SHORT PROBLEM ▸
Make an exact copy of all the material below, apart from the pictures.

GIVEN DATA ▸
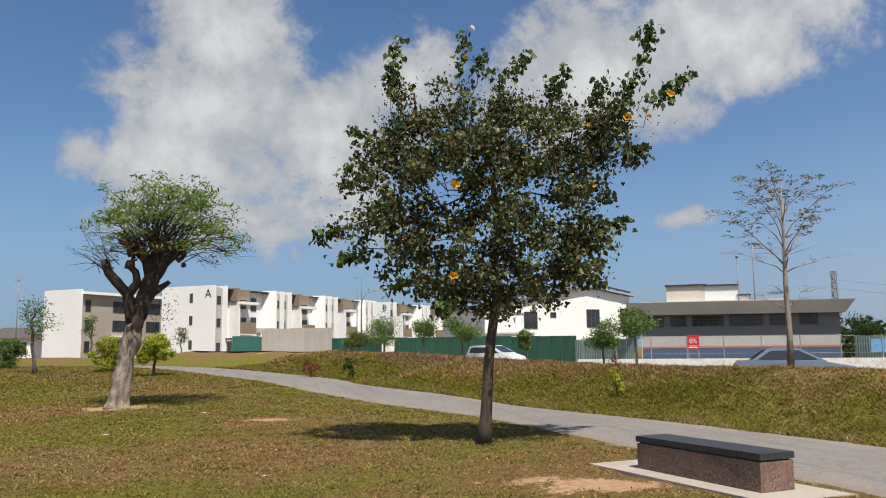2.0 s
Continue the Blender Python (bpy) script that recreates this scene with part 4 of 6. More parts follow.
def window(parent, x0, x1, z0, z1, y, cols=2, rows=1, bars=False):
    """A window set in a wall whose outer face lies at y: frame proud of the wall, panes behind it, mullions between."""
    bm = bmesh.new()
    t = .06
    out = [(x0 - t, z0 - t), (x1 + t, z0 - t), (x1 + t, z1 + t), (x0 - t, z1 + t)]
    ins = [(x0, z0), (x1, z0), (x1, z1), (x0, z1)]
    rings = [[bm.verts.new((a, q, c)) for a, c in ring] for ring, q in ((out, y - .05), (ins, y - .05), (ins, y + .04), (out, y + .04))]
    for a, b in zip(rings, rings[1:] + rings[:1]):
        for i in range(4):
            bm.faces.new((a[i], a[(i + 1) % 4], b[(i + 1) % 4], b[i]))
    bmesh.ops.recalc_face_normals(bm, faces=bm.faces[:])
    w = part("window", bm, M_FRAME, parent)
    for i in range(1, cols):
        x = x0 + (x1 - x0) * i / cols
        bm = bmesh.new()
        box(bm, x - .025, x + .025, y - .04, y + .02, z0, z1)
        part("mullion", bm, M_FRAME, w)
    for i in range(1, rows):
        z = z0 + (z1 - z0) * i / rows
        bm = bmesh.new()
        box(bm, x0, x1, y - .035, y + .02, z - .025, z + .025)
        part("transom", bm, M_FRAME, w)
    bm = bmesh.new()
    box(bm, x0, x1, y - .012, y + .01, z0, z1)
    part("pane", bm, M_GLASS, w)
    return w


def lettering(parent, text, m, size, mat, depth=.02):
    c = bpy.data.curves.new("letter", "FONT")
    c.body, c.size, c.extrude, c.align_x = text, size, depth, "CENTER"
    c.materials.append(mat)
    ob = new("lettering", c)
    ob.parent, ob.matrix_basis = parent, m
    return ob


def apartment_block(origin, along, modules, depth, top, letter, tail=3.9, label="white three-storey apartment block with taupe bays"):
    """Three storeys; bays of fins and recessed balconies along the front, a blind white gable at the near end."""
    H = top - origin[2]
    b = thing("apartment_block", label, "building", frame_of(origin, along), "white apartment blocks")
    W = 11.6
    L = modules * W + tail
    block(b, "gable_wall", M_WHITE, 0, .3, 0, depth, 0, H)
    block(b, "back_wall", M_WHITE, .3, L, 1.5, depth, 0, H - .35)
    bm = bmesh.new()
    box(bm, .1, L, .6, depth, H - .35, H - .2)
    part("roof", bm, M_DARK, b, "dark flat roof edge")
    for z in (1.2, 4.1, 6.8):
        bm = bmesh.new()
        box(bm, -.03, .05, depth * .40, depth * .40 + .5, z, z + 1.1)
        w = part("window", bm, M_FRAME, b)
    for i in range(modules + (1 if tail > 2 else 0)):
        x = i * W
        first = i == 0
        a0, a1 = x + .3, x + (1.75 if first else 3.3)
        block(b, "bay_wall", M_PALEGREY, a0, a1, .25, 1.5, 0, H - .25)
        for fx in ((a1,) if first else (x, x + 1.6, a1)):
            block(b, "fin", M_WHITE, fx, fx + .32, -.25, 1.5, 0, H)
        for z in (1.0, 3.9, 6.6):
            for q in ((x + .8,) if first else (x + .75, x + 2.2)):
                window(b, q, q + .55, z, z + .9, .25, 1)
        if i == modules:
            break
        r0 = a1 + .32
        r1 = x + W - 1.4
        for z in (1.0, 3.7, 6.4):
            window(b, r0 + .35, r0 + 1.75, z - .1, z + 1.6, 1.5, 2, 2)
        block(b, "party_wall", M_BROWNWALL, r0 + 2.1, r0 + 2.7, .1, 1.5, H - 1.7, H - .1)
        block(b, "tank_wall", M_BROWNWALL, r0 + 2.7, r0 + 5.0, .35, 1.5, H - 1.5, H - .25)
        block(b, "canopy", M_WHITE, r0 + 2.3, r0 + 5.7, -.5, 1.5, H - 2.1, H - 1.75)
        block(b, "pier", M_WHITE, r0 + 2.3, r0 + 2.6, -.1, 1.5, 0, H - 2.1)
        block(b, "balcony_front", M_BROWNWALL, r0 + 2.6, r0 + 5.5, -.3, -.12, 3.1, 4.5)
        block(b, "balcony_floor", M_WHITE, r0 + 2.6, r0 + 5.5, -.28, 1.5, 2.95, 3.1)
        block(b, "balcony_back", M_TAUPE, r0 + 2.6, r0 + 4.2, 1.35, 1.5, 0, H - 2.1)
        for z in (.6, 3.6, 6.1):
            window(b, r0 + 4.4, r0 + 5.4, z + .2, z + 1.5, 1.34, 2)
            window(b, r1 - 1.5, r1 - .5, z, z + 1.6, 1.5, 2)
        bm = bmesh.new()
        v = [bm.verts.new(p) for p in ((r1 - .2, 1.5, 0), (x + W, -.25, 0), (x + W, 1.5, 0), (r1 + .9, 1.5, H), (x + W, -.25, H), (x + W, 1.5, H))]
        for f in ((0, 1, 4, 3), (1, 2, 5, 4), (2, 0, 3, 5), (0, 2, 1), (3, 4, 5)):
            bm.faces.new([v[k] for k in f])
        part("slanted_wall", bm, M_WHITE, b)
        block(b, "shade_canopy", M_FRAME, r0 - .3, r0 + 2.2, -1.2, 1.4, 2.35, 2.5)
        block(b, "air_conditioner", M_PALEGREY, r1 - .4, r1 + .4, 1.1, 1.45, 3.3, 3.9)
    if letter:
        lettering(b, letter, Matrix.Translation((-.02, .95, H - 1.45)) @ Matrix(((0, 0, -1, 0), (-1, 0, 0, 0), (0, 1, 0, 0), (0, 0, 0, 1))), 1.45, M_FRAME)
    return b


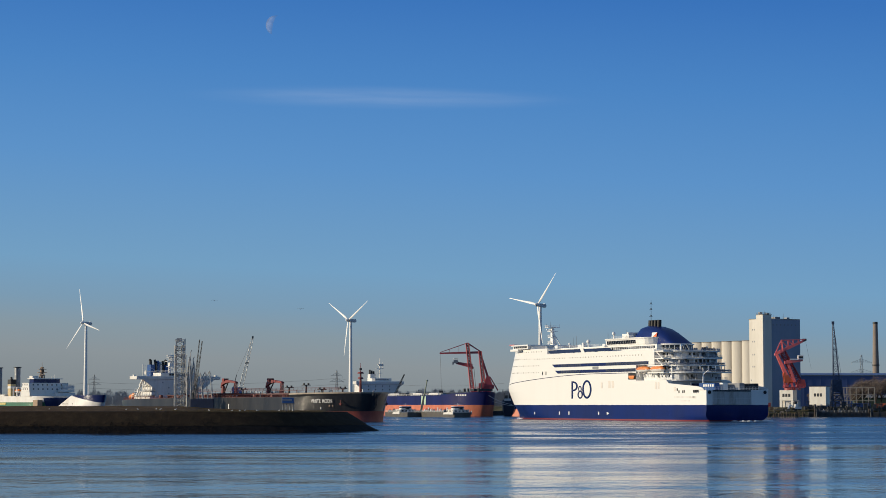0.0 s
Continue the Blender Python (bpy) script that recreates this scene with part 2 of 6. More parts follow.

WORKED ANSWER ▸
2.0 s
Continue the Blender Python (bpy) script that recreates this scene with part 4 of 6. More parts follow.
def window(parent, x0, x1, z0, z1, y, cols=2, rows=1, bars=False):
    """A window set in a wall whose outer face lies at y: frame proud of the wall, panes behind it, mullions between."""
    bm = bmesh.new()
    t = .06
    out = [(x0 - t, z0 - t), (x1 + t, z0 - t), (x1 + t, z1 + t), (x0 - t, z1 + t)]
    ins = [(x0, z0), (x1, z0), (x1, z1), (x0, z1)]
    rings = [[bm.verts.new((a, q, c)) for a, c in ring] for ring, q in ((out, y - .05), (ins, y - .05), (ins, y + .04), (out, y + .04))]
    for a, b in zip(rings, rings[1:] + rings[:1]):
        for i in range(4):
            bm.faces.new((a[i], a[(i + 1) % 4], b[(i + 1) % 4], b[i]))
    bmesh.ops.recalc_face_normals(bm, faces=bm.faces[:])
    w = part("window", bm, M_FRAME, parent)
    for i in range(1, cols):
        x = x0 + (x1 - x0) * i / cols
        bm = bmesh.new()
        box(bm, x - .025, x + .025, y - .04, y + .02, z0, z1)
        part("mullion", bm, M_FRAME, w)
    for i in range(1, rows):
        z = z0 + (z1 - z0) * i / rows
        bm = bmesh.new()
        box(bm, x0, x1, y - .035, y + .02, z - .025, z + .025)
        part("transom", bm, M_FRAME, w)
    bm = bmesh.new()
    box(bm, x0, x1, y - .012, y + .01, z0, z1)
    part("pane", bm, M_GLASS, w)
    return w


def lettering(parent, text, m, size, mat, depth=.02):
    c = bpy.data.curves.new("letter", "FONT")
    c.body, c.size, c.extrude, c.align_x = text, size, depth, "CENTER"
    c.materials.append(mat)
    ob = new("lettering", c)
    ob.parent, ob.matrix_basis = parent, m
    return ob


def apartment_block(origin, along, modules, depth, top, letter, tail=3.9, label="white three-storey apartment block with taupe bays"):
    """Three storeys; bays of fins and recessed balconies along the front, a blind white gable at the near end."""
    H = top - origin[2]
    b = thing("apartment_block", label, "building", frame_of(origin, along), "white apartment blocks")
    W = 11.6
    L = modules * W + tail
    block(b, "gable_wall", M_WHITE, 0, .3, 0, depth, 0, H)
    block(b, "back_wall", M_WHITE, .3, L, 1.5, depth, 0, H - .35)
    bm = bmesh.new()
    box(bm, .1, L, .6, depth, H - .35, H - .2)
    part("roof", bm, M_DARK, b, "dark flat roof edge")
    for z in (1.2, 4.1, 6.8):
        bm = bmesh.new()
        box(bm, -.03, .05, depth * .40, depth * .40 + .5, z, z + 1.1)
        w = part("window", bm, M_FRAME, b)
    for i in range(modules + (1 if tail > 2 else 0)):
        x = i * W
        first = i == 0
        a0, a1 = x + .3, x + (1.75 if first else 3.3)
        block(b, "bay_wall", M_PALEGREY, a0, a1, .25, 1.5, 0, H - .25)
        for fx in ((a1,) if first else (x, x + 1.6, a1)):
            block(b, "fin", M_WHITE, fx, fx + .32, -.25, 1.5, 0, H)
        for z in (1.0, 3.9, 6.6):
            for q in ((x + .8,) if first else (x + .75, x + 2.2)):
                window(b, q, q + .55, z, z + .9, .25, 1)
        if i == modules:
            break
        r0 = a1 + .32
        r1 = x + W - 1.4
        for z in (1.0, 3.7, 6.4):
            window(b, r0 + .35, r0 + 1.75, z - .1, z + 1.6, 1.5, 2, 2)
        block(b, "party_wall", M_BROWNWALL, r0 + 2.1, r0 + 2.7, .1, 1.5, H - 1.7, H - .1)
        block(b, "tank_wall", M_BROWNWALL, r0 + 2.7, r0 + 5.0, .35, 1.5, H - 1.5, H - .25)
        block(b, "canopy", M_WHITE, r0 + 2.3, r0 + 5.7, -.5, 1.5, H - 2.1, H - 1.75)
        block(b, "pier", M_WHITE, r0 + 2.3, r0 + 2.6, -.1, 1.5, 0, H - 2.1)
        block(b, "balcony_front", M_BROWNWALL, r0 + 2.6, r0 + 5.5, -.3, -.12, 3.1, 4.5)
        block(b, "balcony_floor", M_WHITE, r0 + 2.6, r0 + 5.5, -.28, 1.5, 2.95, 3.1)
        block(b, "balcony_back", M_TAUPE, r0 + 2.6, r0 + 4.2, 1.35, 1.5, 0, H - 2.1)
        for z in (.6, 3.6, 6.1):
            window(b, r0 + 4.4, r0 + 5.4, z + .2, z + 1.5, 1.34, 2)
            window(b, r1 - 1.5, r1 - .5, z, z + 1.6, 1.5, 2)
        bm = bmesh.new()
        v = [bm.verts.new(p) for p in ((r1 - .2, 1.5, 0), (x + W, -.25, 0), (x + W, 1.5, 0), (r1 + .9, 1.5, H), (x + W, -.25, H), (x + W, 1.5, H))]
        for f in ((0, 1, 4, 3), (1, 2, 5, 4), (2, 0, 3, 5), (0, 2, 1), (3, 4, 5)):
            bm.faces.new([v[k] for k in f])
        part("slanted_wall", bm, M_WHITE, b)
        block(b, "shade_canopy", M_FRAME, r0 - .3, r0 + 2.2, -1.2, 1.4, 2.35, 2.5)
        block(b, "air_conditioner", M_PALEGREY, r1 - .4, r1 + .4, 1.1, 1.45, 3.3, 3.9)
    if letter:
        lettering(b, letter, Matrix.Translation((-.02, .95, H - 1.45)) @ Matrix(((0, 0, -1, 0), (-1, 0, 0, 0), (0, 1, 0, 0), (0, 0, 0, 1))), 1.45, M_FRAME)
    return b


0.0 s
Continue the Blender Python (bpy) script that recreates this scene with part 2 of 6. More parts follow.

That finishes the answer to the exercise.